Despite leftist rage, the refreshingly reactionary sexual politics were more frank in the first installment. In Taken, Neeson’s Bryan Mills transformed from beta to alpha over the course of the first film, displacing the Semitic materialism of his ex-wife’s new lover with the Aryan warrior virtues of an old-fashioned father and husband.

In this film, the cultural clash is the main conflict. Bryan is at war with an entire way of life which puts honor and vengeance above everything else, even common sense. When he makes a typically modern plea to stop the killing, it doesn’t come off as weak but as a sincere attempt of a “tired” man to cease pointless bloodshed. Murad rejects it and dies for it, but his other sons are still out there, ready to continue the war.

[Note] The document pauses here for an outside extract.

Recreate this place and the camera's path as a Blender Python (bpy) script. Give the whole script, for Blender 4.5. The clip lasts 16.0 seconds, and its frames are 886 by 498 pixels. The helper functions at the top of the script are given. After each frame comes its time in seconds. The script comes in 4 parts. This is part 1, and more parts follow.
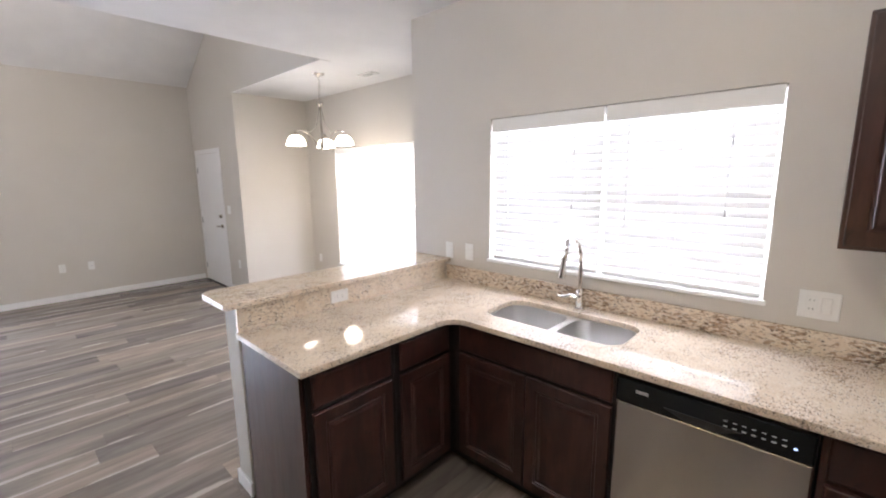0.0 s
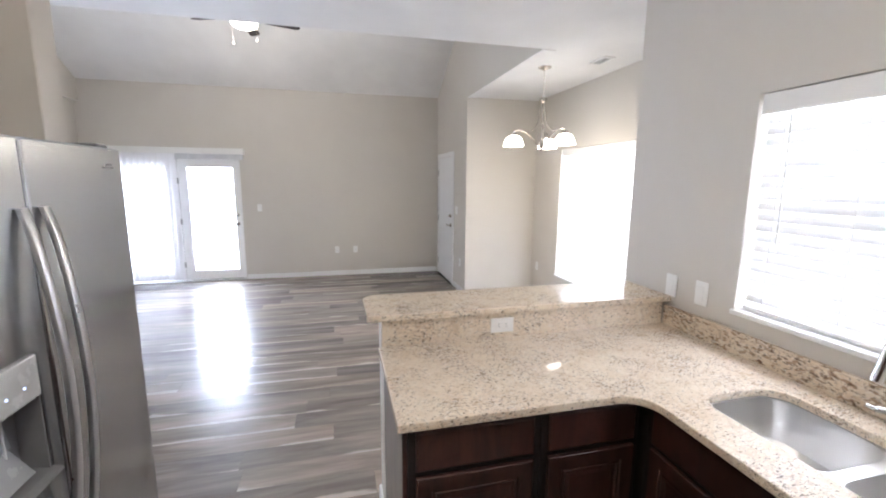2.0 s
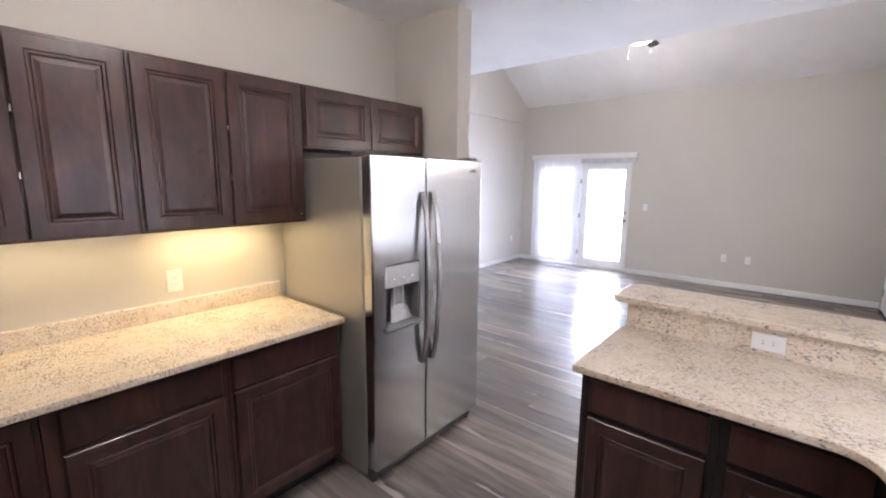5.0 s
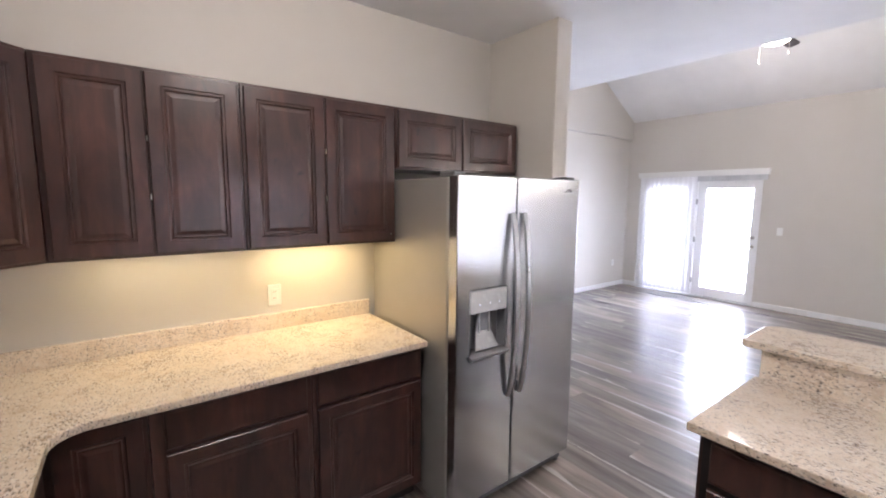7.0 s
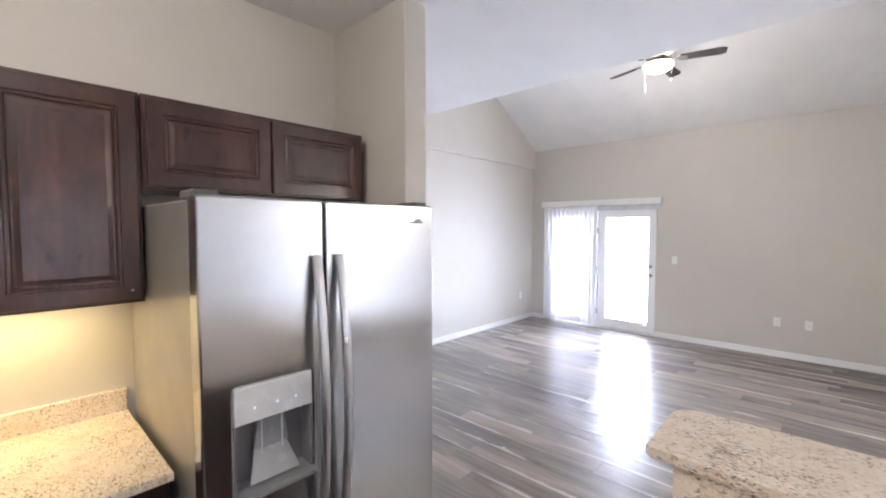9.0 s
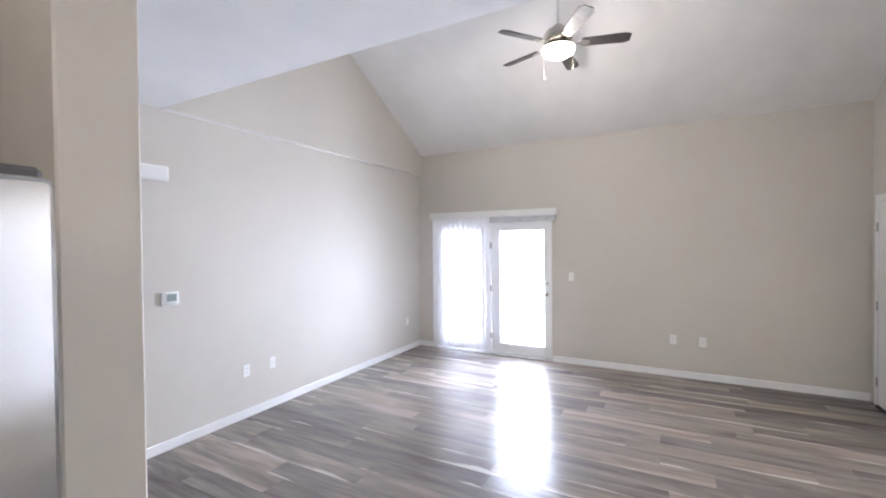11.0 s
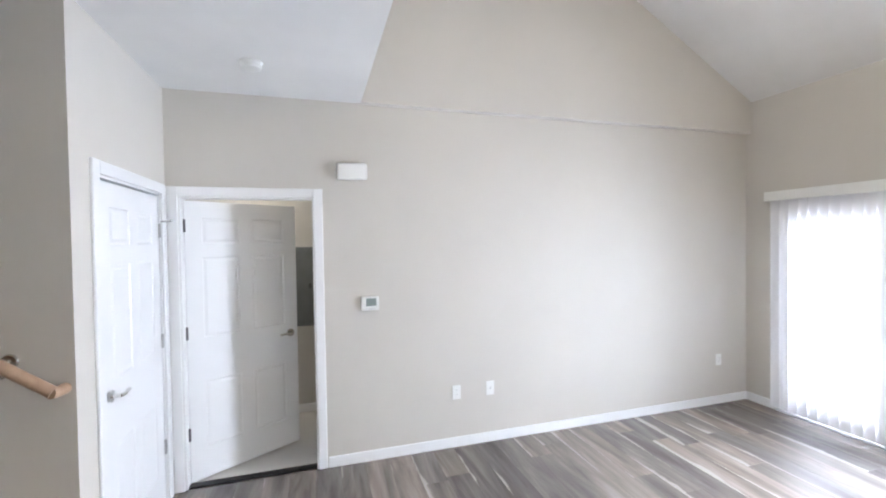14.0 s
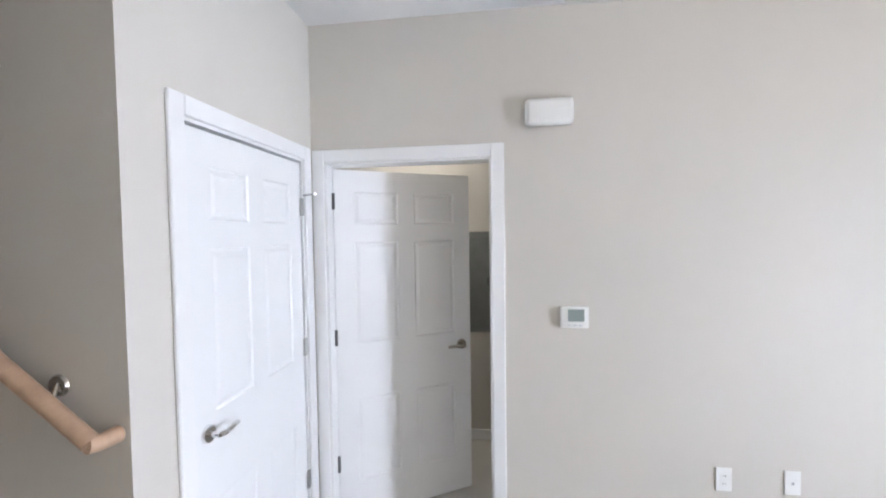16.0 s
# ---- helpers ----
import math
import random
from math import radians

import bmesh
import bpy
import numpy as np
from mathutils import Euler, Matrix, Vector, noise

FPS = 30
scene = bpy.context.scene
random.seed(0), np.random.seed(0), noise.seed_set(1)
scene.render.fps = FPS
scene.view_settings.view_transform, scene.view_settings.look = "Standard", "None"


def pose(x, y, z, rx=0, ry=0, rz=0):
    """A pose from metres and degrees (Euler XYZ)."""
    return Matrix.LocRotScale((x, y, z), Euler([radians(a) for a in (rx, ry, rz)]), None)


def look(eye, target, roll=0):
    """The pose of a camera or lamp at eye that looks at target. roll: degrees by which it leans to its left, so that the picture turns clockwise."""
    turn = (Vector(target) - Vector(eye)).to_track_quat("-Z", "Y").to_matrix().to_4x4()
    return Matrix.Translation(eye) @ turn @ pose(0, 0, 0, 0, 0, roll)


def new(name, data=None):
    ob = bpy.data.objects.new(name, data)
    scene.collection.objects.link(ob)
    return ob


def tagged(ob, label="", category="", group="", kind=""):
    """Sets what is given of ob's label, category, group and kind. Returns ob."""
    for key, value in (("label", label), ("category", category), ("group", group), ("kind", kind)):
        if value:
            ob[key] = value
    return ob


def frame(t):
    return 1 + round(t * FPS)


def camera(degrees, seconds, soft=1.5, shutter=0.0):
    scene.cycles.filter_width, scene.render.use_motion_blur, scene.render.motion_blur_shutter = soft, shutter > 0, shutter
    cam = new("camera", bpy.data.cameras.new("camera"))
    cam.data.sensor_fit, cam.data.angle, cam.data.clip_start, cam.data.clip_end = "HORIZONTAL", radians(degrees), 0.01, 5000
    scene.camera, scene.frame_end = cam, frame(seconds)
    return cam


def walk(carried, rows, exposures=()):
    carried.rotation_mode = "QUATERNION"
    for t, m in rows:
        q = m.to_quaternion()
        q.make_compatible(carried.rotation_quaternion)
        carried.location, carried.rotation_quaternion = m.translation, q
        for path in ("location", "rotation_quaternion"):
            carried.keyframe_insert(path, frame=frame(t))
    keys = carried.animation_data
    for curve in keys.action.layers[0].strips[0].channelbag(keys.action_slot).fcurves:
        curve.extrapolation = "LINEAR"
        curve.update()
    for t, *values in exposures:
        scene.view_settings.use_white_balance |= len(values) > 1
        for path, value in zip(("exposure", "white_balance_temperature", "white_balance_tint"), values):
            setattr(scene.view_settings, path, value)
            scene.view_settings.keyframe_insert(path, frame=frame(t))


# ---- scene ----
cam = camera(93.2, 16.0, 2.0)
PATH = [
    (0, (0.789, -0.125, 1.646), (-0.564, 1.308, 1.307), -0.6),
    (0.5, (0.707, -0.069, 1.648), (-0.788, 1.217, 1.314), -0.3),
    (1, (0.588, 0.07, 1.653), (-1.061, 1.151, 1.323), -0.1),
    (1.5, (0.521, 0.231, 1.655), (-1.279, 1.037, 1.326), 0.2),
    (2, (0.527, 0.433, 1.65), (-1.389, 0.909, 1.328), 0.4),
    (2.5, (0.513, 0.616, 1.644), (-1.454, 0.779, 1.319), 0.5),
    (3, (0.465, 0.808, 1.639), (-1.501, 0.639, 1.314), 0.4),
    (3.5, (0.549, 0.969, 1.651), (-1.356, 0.458, 1.322), 0.5),
    (4, (0.675, 1.088, 1.655), (-1.117, 0.262, 1.328), 0.0),
    (4.5, (0.807, 1.15, 1.651), (-0.847, 0.075, 1.323), 0.4),
    (5, (0.905, 1.209, 1.641), (-0.6, -0.067, 1.312), 0.5),
    (5.2, (0.928, 1.224, 1.641), (-0.53, -0.105, 1.313), 0.3),
    (7.5, (0.668, 1.089, 1.654), (-0.501, -0.519, 1.434), 0.5),
    (8, (0.470, 1.017, 1.664), (-0.715, -0.583, 1.474), 0.4),
    (8.5, (0.232, 0.971, 1.667), (-1.085, -0.527, 1.521), 0.2),
    (9, (-0.036, 0.900, 1.663), (-1.493, -0.466, 1.564), 0.0),
    (9.5, (-0.319, 0.776, 1.656), (-1.954, -0.374, 1.591), 0.0),
    (10.2, (-0.655, 0.515, 1.66), (-2.345, -0.555, 1.61), -0.3),
    (10.8, (-0.96, 0.375, 1.665), (-2.705, -0.605, 1.63), -0.5),
    (11.4, (-1.285, 0.295, 1.67), (-3.075, -0.605, 1.648), -0.7),
    (12, (-1.622, 0.256, 1.676), (-3.443, -0.571, 1.661), -0.8),
    (12.5, (-1.897, 0.254, 1.705), (-3.517, -0.919, 1.676), -0.9),
    (13, (-2.15, 0.216, 1.688), (-3.47, -1.286, 1.66), -1.0),
    (13.5, (-2.367, 0.115, 1.697), (-3.35, -1.627, 1.67), -1.1),
    (14, (-2.618, 0.019, 1.707), (-3.195, -1.896, 1.667), -0.9),
    (14.5, (-2.648, -0.123, 1.697), (-2.977, -2.095, 1.656), -1.1),
    (15, (-2.716, -0.395, 1.709), (-2.766, -2.393, 1.652), -1.0),
    (15.5, (-2.69, -0.73, 1.687), (-2.534, -2.723, 1.619), -0.8),
    (16, (-2.653, -1.102, 1.655), (-2.373, -3.081, 1.581), -0.8),
]
EXPOSURES = [(0, 1.06, 6120, 14), (2, 1.1, 5920, 11), (5, 1.2, 5860, 17), (8, 1.2, 5920, 17), (9.5, 1.21, 5900, 13), (12, 1.05, 6000, 13), (13, 1.14, 6080, 9), (14, 1.16, 6080, 9), (16, 1.05, 6140, 10)]
walk(cam, [(t, look(eye, target, roll)) for t, eye, target, roll in PATH], EXPOSURES)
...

Before the carnage begins, Bryan and Kim enjoy a leisurely cruise on the Bosporus. Bryan notes that on one side of the strait is Europe and one is Asia, and that all the great conquests from East to West or West to East made this crossing. The Mills family is playing tourist in conquered Constantinople, and they barely escape with their lives.

As the first film shows, the enemy is forming colonies even within the Western heartland, and law enforcement is unable or unwilling to stop them. The crossing has been made, the borders are shifting, and even though Liam Neeson saves the day this time (was there every any doubt?), there’s no reason to believe the battle won’t continue. Bryan Mills wants to leave violence in the past, but Murad’s sons still live and might return for (God help us) Taken 3. 

The West wants a peace so it can pursue pleasure and entertainment at the End of History. Taken 2 shows that the war will continue regardless, even if only one side wants to keep fighting.